Hace poco hablaba con un profesor español que da clases en
una universidad francesa. Le parecía ridículo que en las universidades
norteamericanas los alumnos rellenaran cuestionarios al final de cada curso
para evaluar a los profesores. En Francia no se le da ningún crédito a esta forma de medir la
calidad del profesorado.
Cuando me reúno con colegas españoles la actitud es la
misma. Se que en Italia y Portugal se ven las cosas parecidas. Los profesores
pueden estar años soltando el mismo rollo de la misma manera sin rendir cuentas
a nadie. Lo contrario, arguyen, es fomentar el lameculismo de los profesores a
alumnos y rebajar los estándares. Se quedan tan a gusto.
En España es muy típico eso de que si hay dudas acerca de
como se pueden medir los fenómenos o de si son contraproducentes es mejor no
hacer nada al respecto. Un país mediterráneo más, se dice.
En buena parte del mundo es todo lo contrario. Se entiende
que tener una buena universidad depende de tener buenos docentes y que está
bien evaluarlos de vez en cuando. Algo que parece lógico. Sin renunciar a la
duda como método, las formas de evaluación del profesorado se someten a revisión continuamente, se renuevan, se cambian, se perfeccionan y, al final,
hay una relativa insatisfacción y reconocimiento de que no hay una forma
perfecta de hacerlo. Pero ni se les pasa por la cabeza, dejar de intentarlo o buscar
otros métodos que den mejor resultado.
En las universidades norteamericanas se llega al extremo de
que las que las evaluaciones de los alumnos suele ser la principal vara de
medir utilizada por los distintos comités de departamento (junto a las
publicaciones) y facultad a la hora de determinar si un profesor merece ser
promocionado o no. Suelen revisarse cada uno o dos años dependiendo del centro.

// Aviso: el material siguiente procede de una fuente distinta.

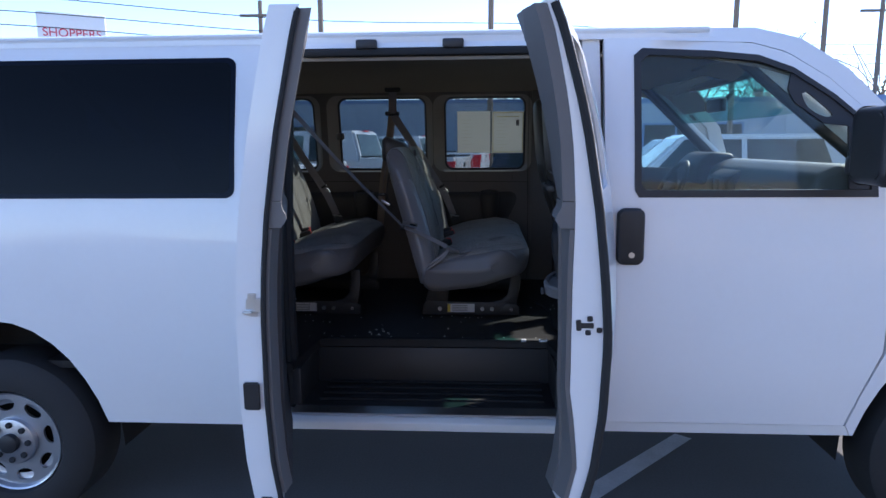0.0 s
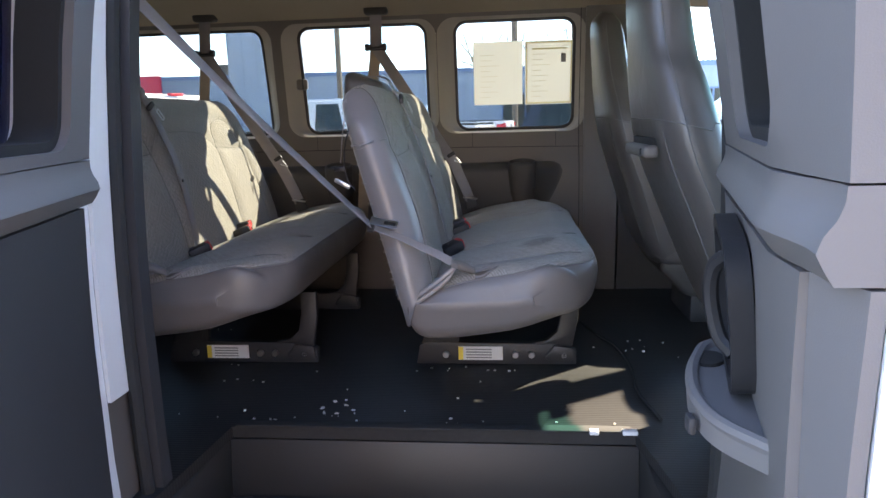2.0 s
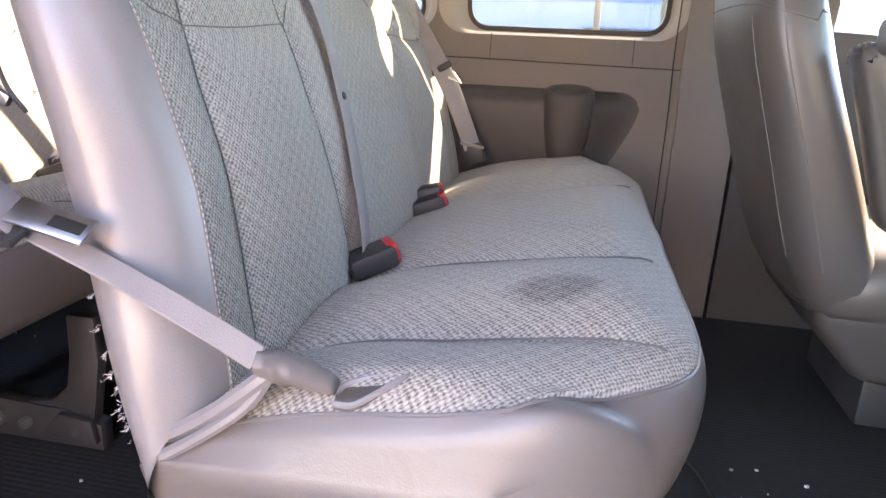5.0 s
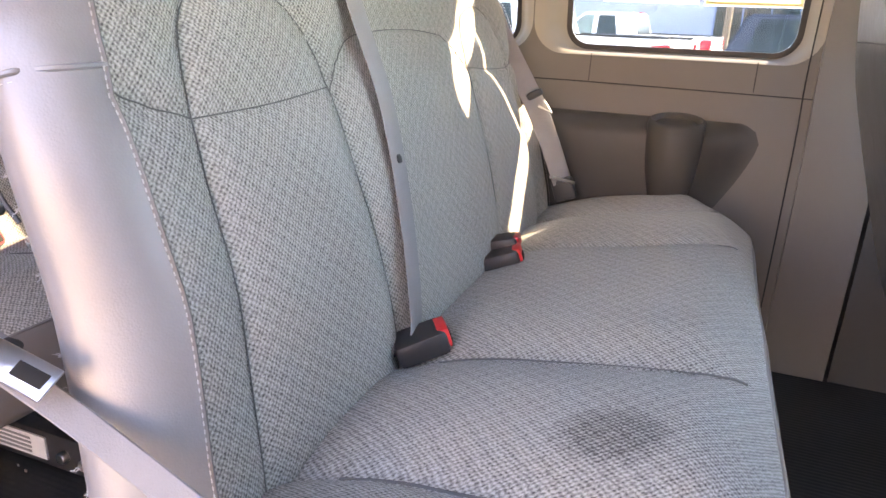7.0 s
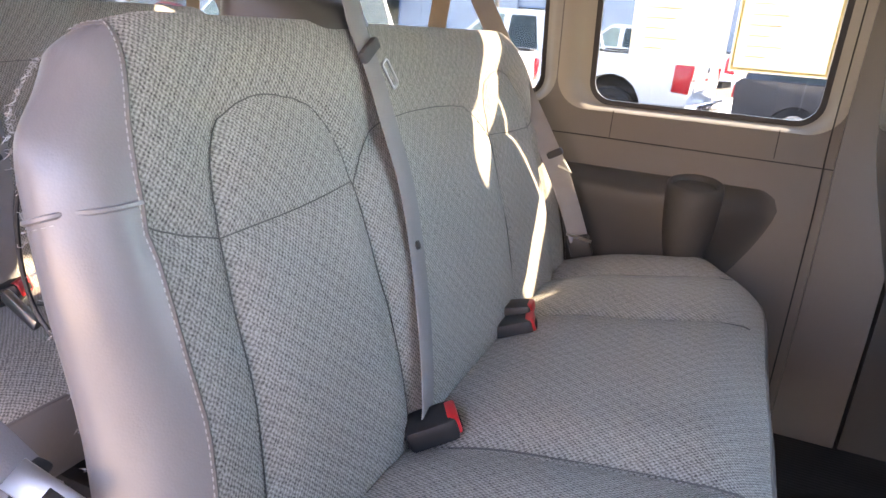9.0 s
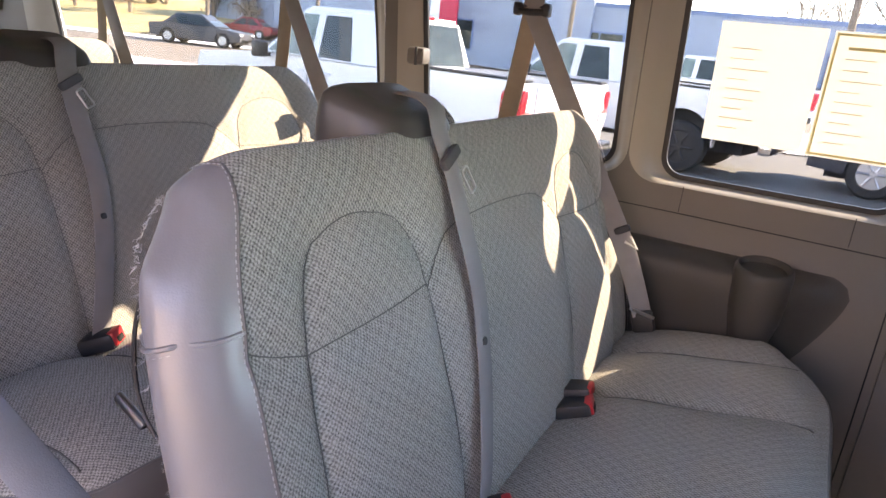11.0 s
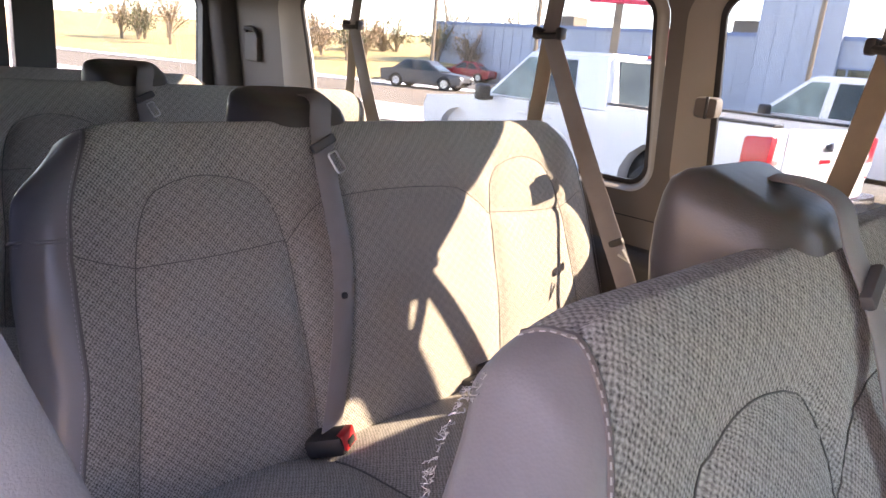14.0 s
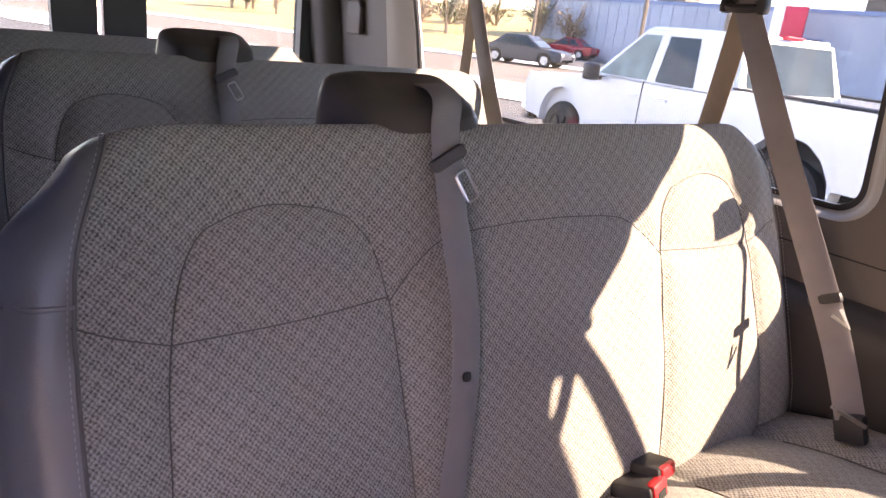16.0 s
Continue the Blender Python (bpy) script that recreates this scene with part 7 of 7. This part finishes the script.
def sign(x, y, turn, z0, w, label):
    o = thing("pole_sign", x, y, 0, label, "sign")
    m = Matrix.Translation((x, y, 0)) @ Matrix.Rotation(radians(turn), 4, 'Z')
    part("post", box(-0.22, 0.22, -0.1, 0.1, 0, z0, 0.02, 1, None, m), POLE, o)
    panel = part("panel", box(-w / 2, w / 2, -0.15, 0.15, z0, z0 + 3.4, 0.03, 1, None, m), SIGNWHITE, o)
    band = part("red_band", box(-w / 2, w / 2 + 0.08, -0.19, -0.15, z0 - 0.05, z0 + 0.62, 0.015, 1, None, m), SIGNRED, o, "red lower band")
    for k0, k1 in ((-0.42, -0.02), (0.02, 0.20), (0.24, 0.46)):
        part("name_bar", box(w * k0, w * k1, -0.21, -0.19, z0 + 0.18, z0 + 0.42, 0, 1, None, m), SIGNWHITE, band)
    star = [((0.48 if k % 2 == 0 else 0.2) * math.sin(k * math.pi / 5), (0.48 if k % 2 == 0 else 0.2) * math.cos(k * math.pi / 5)) for k in range(10)]
    part("star", slab([(-w * 0.47 + p, z0 + 0.82 + q) for p, q in star], [], lambda a, z: -0.23, lambda a, z: -0.19, 0.5, lambda a, d, z: m @ Vector((a, d, z))), SIGNRED, o, "red star")
    for k, (a0, a1) in enumerate(((-0.30, 0.42), (-0.22, 0.36), (-0.34, 0.40))):
        part("text_bar", box(w * a0, w * a1, -0.16, -0.15, z0 + 1.0 + 0.40 * k, z0 + 1.08 + 0.40 * k, 0, 1, None, m), SIGNGREY, panel)
    lettering("SHOPPERS", 0.62, m @ Matrix.Translation((0, -0.155, z0 + 2.15)) @ Matrix.Rotation(radians(90), 4, 'X'), SIGNRED, panel, "red raised letters")


sign(-21.6, 34.0, 32, 5.3, 3.3, "white and red sign board on a tall post")
o = thing("flag_sign", -21.7, 40.2, 0, "small red and white upright sign", "sign")
part("panel", box(-22.2, -20.9, 40.1, 40.3, 2.2, 4.5, 0.03), SIGNRED, o)
part("white_half", box(-22.9, -22.2, 40.1, 40.3, 2.2, 4.5, 0.03), SIGNWHITE, o)
part("post", box(-22.0, -21.8, 40.15, 40.25, 0, 2.2), POLE, o)


def pole(x, y, h, r=0.14, lamp=False):
    o = thing("street_lamp" if lamp else "utility_pole", x, y, 0, "grey street lamp on a tall steel post" if lamp else "wooden utility pole with a cross-arm", "lamp post" if lamp else "utility pole", "poles by the road")
    part("post", tube([(x, y, 0), (x, y, h * 0.5), (x + 0.03, y, h)], r, 8), POLE, o)
    if lamp:
        part("lamp_head", box(x - 0.55, x + 0.55, y - 0.2, y + 0.2, h, h + 0.18, 0.04), BLACKTRIM, o)
    else:
        part("cross_arm", box(x - 1.2, x + 1.2, y - 0.06, y + 0.06, h - 0.9, h - 0.75), POLE, o)
    return o


for x, y, h, l in ((-36, 33.5, 10, False), (-45, 27, 10, False), (-12.5, 38, 10, False), (-28, 35, 10, False), (4, 34, 10, False), (-7, 30, 11, False), (1.0, 29, 9, False), (12.5, 31, 11, True), (17.5, 33, 10, True), (24, 40, 10, False)):
    pole(x, y, h, 0.13, l)
for d, h in ((38.5, 9.3), (38.9, 8.6), (38.2, 7.8)):
    a, c = along(d, -80), along(d, 90)
    pts = [(a[0] + (c[0] - a[0]) * k, a[1] + (c[1] - a[1]) * k, h - 0.5 * math.sin(k * 5 * math.pi) ** 2) for k in np.linspace(0, 1, 60)]
    single("overhead_wire", tube(pts, 0.025, 5), RUBBER, "thin black overhead wire between poles", "cable", "overhead wires")
single("overhead_wire", tube([(-30 + 60 * k, 16 + 3 * k, 7.4 - 0.9 * math.sin(math.pi * k)) for k in np.linspace(0, 1, 40)], 0.02, 5), RUBBER, "thin black overhead wire between poles", "cable", "overhead wires")


def tree(x, y, h, seed, green=False, label="bare brown tree with a thin crown"):
    rnd = random.Random(seed)
    o = thing("tree", x, y, 0, label, "tree", "trees across the road")
    b = bmesh.new()
    top = Vector((x + rnd.uniform(-0.3, 0.3), y, h * 0.55))
    pts = [Vector((x, y, 0)), Vector((x + 0.05, y, h * 0.25)), top]
    tube(pts, 0.16, 7, b)
    clumps = bmesh.new()
    for k in range(16):
        a, r = rnd.uniform(0, 6.28), rnd.uniform(0.12, 0.36) * h
        s0 = Vector((x, y, h * rnd.uniform(0.2, 0.55)))
        e = Vector((x + r * math.cos(a), y + r * math.sin(a), h * rnd.uniform(0.5, 1.0)))
        tube([s0, s0.lerp(e, 0.5) + Vector((0, 0, 0.1 * h * rnd.uniform(0, 1))), e], 0.05, 5, b)
        for j in range(60):
            q = s0.lerp(e, rnd.uniform(0.35, 1.1)) + Vector((rnd.gauss(0, 0.07 * h), rnd.gauss(0, 0.07 * h), rnd.gauss(0, 0.05 * h)))
            n = Vector((rnd.uniform(-1, 1), rnd.uniform(-1, 1), rnd.uniform(-1, 1))).normalized()
            u = n.orthogonal().normalized() * rnd.uniform(0.04, 0.12)
            v = n.cross(u)
            f = [clumps.verts.new(q + c) for c in (u, v * 0.6, -u, -v * 0.6)]
            clumps.faces.new(f)
    part("trunk", b, BARK, o)
    c = part("crown", clumps, LEAFGREEN if green else LEAFBROWN, o)
    return o


rnd = random.Random(4)
for k in range(26):
    d, s = rnd.uniform(47, 62), rnd.uniform(-60, -12)
    p = along(d, s)
    tree(p[0], p[1], rnd.uniform(3.5, 7.0), k, k % 4 == 0, "dull green evergreen with an uneven crown" if k % 4 == 0 else "bare brown tree with a thin crown")
for k in range(22):
    tree(-4 + 2.6 * k + rnd.uniform(-1, 1), 62 + rnd.uniform(-6, 6), rnd.uniform(7.0, 11.0), 100 + k, k % 5 == 0, "bare brown tree with a thin crown")
# a far line of woods
b = bmesh.new()
rw = random.Random(9)
for k in range(15000):
    a = radians(rw.uniform(0, 360))
    R = rw.uniform(150, 190)
    z = abs(rw.gauss(0, 2.6)) * (0.7 + 0.3 * math.sin(a * 23)) + 0.3
    q = Vector((R * math.cos(a), R * math.sin(a), z))
    u = Vector((-math.sin(a), math.cos(a), 0)) * rw.uniform(0.3, 0.9)
    v = Vector((0, 0, 1)) * rw.uniform(0.3, 1.0)
    b.faces.new([b.verts.new(q + c) for c in (u, v, -u, -v)])
single("far_woods", b, LEAFBROWN, "far line of bare brown winter woods", "woods", kind="stuff")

Viene al caso debido a la publicación de un estudio de la Universidad de California en Berkeley titulado “Una evaluación de las evaluaciones de los cursos” que pone a caldo el sistema de que los alumnos evalúen a los
profesores debido principalmente a que son muy pocos los que contestan y suelen
ser los que aman o detestan al profesor y no la, digamos, clase media del
alumnado.
Hay otros motivos que no cita el artículo como el hecho de
que la importancia de este instrumento de medición provoca que los profesores
inflen las notas de los alumnos para protegerse, rebajen los estándares o cultiven amistades extracadémicas con los estudiantes. Otras críticas que se arguyen son que favorece a los que
enseñan cierto tipo de clases o tienen una personalidad atractiva que a veces
no tiene que ver con el conocimiento de la materia.
Pellizzari y su equipo realizaron un experimento en
la escuela de negocios Bocconi de Milan haciendo un seguimiento de las notas
de los estudiantes que estudiaban con los “mejores” profesores según las
evaluaciones de los alumnos.
Lo que descubrieron fue que cuanto mejor parecían los
profesores a ojos de los alumnos, peores notas sacaban esos mismos alumnos en
las clases que tomaban posteriormente.
También hay bastantes estudios serios como el de Beleche y su equipo que demuestran que si hay una correlación entre buenas
evaluaciones y aprendizaje del alumno. Podríamos pasarnos horas citando
estudios.
En todo caso, un denominador común de los mismos es aconsejar
que se utilicen otros métodos como la evaluación realizada por otros colegas o
la revisión de materiales de clase por comités.
Ninguno de estos métodos es infalible pero, sin lugar al
duda, el peor método es no aplicar ninguno y conformarnos con lo que hay como
sucede en la mayoría de las universidades públicas de España.